The years went on and Lego kept trying to grow and compete with other toy companies, like the big hungry giants from America, Hasbro and Mattel. They made Lego Scala to try and compete with Barbie, Lego Racers to try and compete with Hot Wheels, and although they couldn’t really win those battles, it didn’t really matter because they still had millions of adoring fans who just wanted more bricks, and if you looked hard enough, they were still selling big buckets of those bricks, and some pretty decent castles, and occasionally a pirate ship. The marketing and packaging kept getting more and more aggressive and jagged for boys, and more and more pink for girls, and that’s how we ended up with Bionicle, where scary-looking technorganic robots surf on lava and shoot fire blasts, and Belville which is… you know. Princesses.
Meanwhile, the developmental psychologists had kind of backed off their original “gender-neutral play” claims, and quite a few of them were riding the wave of new research pointing out all the cognitive differences between little boys and little girls, since that seemed to be a lot more interesting than pointing out the similarities for some reason.
I still love Lego, and there are plenty of movers and shakers there who understand that the real strength of their toy line is in how utterly flexible and non-representational it is, how Lego bricks let you make pretty much anything. They have whole lines that are just devoted to advancing that principle, and they get letters constantly from parents who want more girl-friendly construction kits. (Uh… Clikits?
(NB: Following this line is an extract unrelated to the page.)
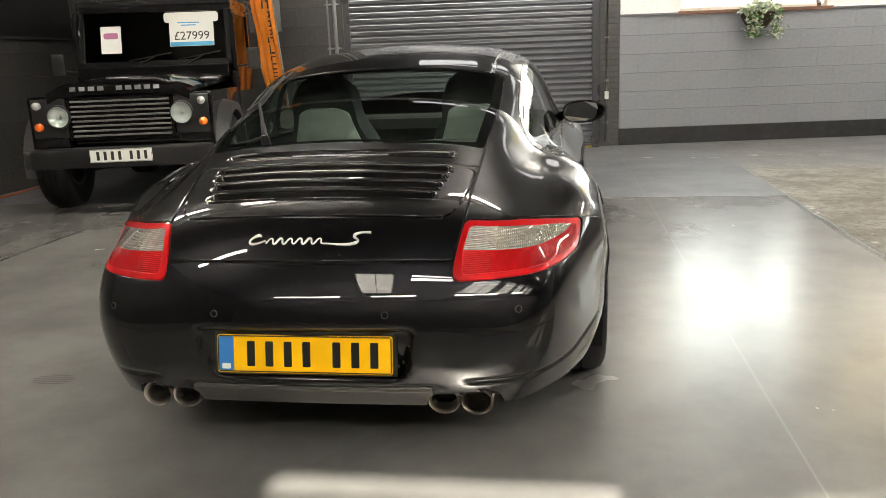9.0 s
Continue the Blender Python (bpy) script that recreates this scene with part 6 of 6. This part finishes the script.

Hmmm….) At the same time they’re a big company that’s always struggling to grow and stay afloat, so it’s hardly surprising that they get sucked up, just like most large toy companies, into the gender-segregated target marketing that dominates childhood play.
One interesting thing I noticed during my tenure in the land of plastic bricks — when someone’s watching them, peers or adults, kids are much more likely to adhere to stereotypical divisions of play, and gravitate away from what’s clearly labeled as “for the other gender.” When we looked at statistics from the Lego website, however, where kids of a certain age range were often playing by themselves in front of a computer, we often found that the gender division of who was playing little online web games was much more gender-neutral. In other words, girls on the Lego website were playing the sports and (Lego-sanctioned, relatively non-violent) combat oriented games. This wasn’t a huge surprise, since the conventional wisdom was that of course there were some girls who liked “boy stuff,” and nobody bothered to market to them separately. More surprisingly, there were plenty of boys who also played the princess dress-up games. I always though that spoke volumes about the role of social observation in many kids’ adherence to gender rules.